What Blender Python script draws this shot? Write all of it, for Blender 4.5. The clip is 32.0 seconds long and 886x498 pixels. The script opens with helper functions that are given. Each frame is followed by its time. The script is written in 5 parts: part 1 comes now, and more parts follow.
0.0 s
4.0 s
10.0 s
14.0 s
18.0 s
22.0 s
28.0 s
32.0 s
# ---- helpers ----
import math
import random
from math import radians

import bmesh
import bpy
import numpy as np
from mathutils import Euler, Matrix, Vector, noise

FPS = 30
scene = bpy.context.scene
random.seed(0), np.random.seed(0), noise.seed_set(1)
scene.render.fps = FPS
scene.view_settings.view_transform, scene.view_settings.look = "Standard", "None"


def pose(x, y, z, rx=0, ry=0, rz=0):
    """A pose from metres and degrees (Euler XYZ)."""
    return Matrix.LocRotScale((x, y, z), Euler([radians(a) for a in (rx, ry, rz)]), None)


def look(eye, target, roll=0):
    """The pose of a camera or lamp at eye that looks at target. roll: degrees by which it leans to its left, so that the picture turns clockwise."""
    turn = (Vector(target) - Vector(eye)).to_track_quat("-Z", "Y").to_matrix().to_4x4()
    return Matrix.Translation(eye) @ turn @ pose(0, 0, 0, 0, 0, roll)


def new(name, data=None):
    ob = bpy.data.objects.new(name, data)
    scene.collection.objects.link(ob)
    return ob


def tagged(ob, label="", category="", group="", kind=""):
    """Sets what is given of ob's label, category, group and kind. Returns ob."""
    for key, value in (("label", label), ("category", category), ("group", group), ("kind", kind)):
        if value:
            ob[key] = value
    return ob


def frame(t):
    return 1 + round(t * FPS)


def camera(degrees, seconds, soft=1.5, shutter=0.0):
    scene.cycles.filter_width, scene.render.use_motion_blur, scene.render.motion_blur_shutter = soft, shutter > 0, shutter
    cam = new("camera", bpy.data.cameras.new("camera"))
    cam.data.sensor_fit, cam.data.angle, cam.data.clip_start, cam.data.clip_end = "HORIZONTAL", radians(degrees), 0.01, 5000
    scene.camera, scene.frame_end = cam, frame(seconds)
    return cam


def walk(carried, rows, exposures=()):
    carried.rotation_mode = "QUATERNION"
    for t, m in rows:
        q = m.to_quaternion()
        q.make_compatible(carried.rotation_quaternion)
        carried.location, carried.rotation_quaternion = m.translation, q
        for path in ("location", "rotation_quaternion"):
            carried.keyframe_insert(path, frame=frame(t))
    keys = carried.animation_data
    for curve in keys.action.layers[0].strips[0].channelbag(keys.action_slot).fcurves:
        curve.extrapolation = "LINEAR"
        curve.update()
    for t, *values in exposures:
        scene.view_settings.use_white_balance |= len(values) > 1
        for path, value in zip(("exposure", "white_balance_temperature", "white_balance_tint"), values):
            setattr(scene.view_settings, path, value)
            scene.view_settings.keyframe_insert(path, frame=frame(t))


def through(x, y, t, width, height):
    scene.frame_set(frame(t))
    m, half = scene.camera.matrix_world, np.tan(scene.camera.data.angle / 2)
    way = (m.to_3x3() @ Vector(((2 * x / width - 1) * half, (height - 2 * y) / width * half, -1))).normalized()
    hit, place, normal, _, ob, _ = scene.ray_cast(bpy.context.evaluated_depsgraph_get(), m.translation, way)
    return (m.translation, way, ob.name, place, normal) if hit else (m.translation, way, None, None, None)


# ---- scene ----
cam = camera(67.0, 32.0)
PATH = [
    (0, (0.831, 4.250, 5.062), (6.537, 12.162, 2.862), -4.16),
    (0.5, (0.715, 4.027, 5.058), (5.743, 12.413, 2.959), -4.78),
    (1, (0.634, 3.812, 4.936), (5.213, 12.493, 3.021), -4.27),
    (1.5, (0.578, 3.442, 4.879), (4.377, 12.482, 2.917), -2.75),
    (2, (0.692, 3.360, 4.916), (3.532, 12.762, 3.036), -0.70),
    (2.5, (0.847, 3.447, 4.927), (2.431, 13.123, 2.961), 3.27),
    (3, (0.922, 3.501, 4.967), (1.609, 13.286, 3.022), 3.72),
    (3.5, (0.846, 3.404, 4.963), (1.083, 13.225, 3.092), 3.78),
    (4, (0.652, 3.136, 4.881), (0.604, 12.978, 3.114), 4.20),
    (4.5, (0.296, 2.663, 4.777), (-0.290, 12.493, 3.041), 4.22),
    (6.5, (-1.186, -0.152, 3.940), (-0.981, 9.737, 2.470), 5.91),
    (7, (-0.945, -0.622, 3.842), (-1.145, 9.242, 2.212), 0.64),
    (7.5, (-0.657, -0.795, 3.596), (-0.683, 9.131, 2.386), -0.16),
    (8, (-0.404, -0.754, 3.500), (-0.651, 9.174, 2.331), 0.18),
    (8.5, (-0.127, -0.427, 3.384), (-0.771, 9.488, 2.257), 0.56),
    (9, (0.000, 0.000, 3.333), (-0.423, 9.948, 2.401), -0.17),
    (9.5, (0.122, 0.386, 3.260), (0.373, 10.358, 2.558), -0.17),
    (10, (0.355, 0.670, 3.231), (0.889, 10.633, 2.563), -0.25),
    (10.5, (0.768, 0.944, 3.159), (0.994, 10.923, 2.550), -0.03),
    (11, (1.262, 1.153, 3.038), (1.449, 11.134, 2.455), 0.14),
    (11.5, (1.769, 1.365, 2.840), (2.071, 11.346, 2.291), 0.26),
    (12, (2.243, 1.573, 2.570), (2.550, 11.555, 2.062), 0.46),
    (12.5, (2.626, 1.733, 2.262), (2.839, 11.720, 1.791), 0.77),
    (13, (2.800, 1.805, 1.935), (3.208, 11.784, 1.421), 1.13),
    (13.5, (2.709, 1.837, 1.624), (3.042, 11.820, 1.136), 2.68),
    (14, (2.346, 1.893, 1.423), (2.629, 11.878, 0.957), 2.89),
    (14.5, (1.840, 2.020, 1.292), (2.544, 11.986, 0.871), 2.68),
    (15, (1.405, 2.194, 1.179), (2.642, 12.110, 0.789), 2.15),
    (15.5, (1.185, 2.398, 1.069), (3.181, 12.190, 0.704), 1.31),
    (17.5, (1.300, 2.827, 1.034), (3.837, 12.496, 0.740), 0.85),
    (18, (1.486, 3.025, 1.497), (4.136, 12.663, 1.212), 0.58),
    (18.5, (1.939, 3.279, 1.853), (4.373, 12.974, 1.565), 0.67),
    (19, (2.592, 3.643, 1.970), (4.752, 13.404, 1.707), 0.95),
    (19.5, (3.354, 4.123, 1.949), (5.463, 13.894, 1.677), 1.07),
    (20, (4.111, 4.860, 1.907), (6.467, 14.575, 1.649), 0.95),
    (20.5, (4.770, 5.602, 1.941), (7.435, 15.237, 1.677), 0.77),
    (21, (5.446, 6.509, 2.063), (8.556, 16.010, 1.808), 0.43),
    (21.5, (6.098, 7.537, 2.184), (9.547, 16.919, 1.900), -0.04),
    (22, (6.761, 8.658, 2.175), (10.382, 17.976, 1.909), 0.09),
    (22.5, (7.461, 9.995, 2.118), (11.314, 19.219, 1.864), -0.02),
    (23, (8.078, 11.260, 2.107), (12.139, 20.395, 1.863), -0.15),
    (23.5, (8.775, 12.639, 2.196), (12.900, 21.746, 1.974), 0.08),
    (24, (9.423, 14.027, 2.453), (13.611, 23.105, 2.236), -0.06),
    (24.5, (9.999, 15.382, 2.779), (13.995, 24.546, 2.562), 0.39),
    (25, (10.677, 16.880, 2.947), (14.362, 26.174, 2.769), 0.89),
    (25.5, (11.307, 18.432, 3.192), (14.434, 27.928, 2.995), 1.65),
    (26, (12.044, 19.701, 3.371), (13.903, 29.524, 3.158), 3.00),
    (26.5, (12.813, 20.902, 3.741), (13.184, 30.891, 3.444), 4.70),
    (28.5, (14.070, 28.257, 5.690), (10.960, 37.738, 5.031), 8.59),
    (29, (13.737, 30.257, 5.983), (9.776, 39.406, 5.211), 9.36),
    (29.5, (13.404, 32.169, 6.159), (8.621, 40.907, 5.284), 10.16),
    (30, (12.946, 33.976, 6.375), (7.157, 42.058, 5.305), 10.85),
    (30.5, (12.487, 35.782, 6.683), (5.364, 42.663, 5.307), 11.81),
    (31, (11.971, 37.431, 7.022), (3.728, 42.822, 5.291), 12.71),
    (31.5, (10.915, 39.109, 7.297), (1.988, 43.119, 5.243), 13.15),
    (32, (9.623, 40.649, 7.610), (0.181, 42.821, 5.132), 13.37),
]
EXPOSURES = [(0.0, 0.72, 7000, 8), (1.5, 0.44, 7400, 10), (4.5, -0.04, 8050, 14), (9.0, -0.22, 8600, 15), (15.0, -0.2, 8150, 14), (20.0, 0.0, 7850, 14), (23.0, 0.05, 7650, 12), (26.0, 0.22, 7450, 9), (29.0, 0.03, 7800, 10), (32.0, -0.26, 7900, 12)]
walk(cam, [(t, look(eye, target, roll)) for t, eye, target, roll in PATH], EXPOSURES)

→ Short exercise
Begin with the first line of the listing and copy exactly through the line that contains "shutter > 0, shutter", please, keeping both ends and leaving out everything after.

→ Task output
What Blender Python script draws this shot? Write all of it, for Blender 4.5. The clip is 32.0 seconds long and 886x498 pixels. The script opens with helper functions that are given. Each frame is followed by its time. The script is written in 5 parts: part 1 comes now, and more parts follow.
0.0 s
4.0 s
10.0 s
14.0 s
18.0 s
22.0 s
28.0 s
32.0 s
# ---- helpers ----
import math
import random
from math import radians

import bmesh
import bpy
import numpy as np
from mathutils import Euler, Matrix, Vector, noise

FPS = 30
scene = bpy.context.scene
random.seed(0), np.random.seed(0), noise.seed_set(1)
scene.render.fps = FPS
scene.view_settings.view_transform, scene.view_settings.look = "Standard", "None"


def pose(x, y, z, rx=0, ry=0, rz=0):
    """A pose from metres and degrees (Euler XYZ)."""
    return Matrix.LocRotScale((x, y, z), Euler([radians(a) for a in (rx, ry, rz)]), None)


def look(eye, target, roll=0):
    """The pose of a camera or lamp at eye that looks at target. roll: degrees by which it leans to its left, so that the picture turns clockwise."""
    turn = (Vector(target) - Vector(eye)).to_track_quat("-Z", "Y").to_matrix().to_4x4()
    return Matrix.Translation(eye) @ turn @ pose(0, 0, 0, 0, 0, roll)


def new(name, data=None):
    ob = bpy.data.objects.new(name, data)
    scene.collection.objects.link(ob)
    return ob


def tagged(ob, label="", category="", group="", kind=""):
    """Sets what is given of ob's label, category, group and kind. Returns ob."""
    for key, value in (("label", label), ("category", category), ("group", group), ("kind", kind)):
        if value:
            ob[key] = value
    return ob


def frame(t):
    return 1 + round(t * FPS)


def camera(degrees, seconds, soft=1.5, shutter=0.0):
    scene.cycles.filter_width, scene.render.use_motion_blur, scene.render.motion_blur_shutter = soft, shutter > 0, shutter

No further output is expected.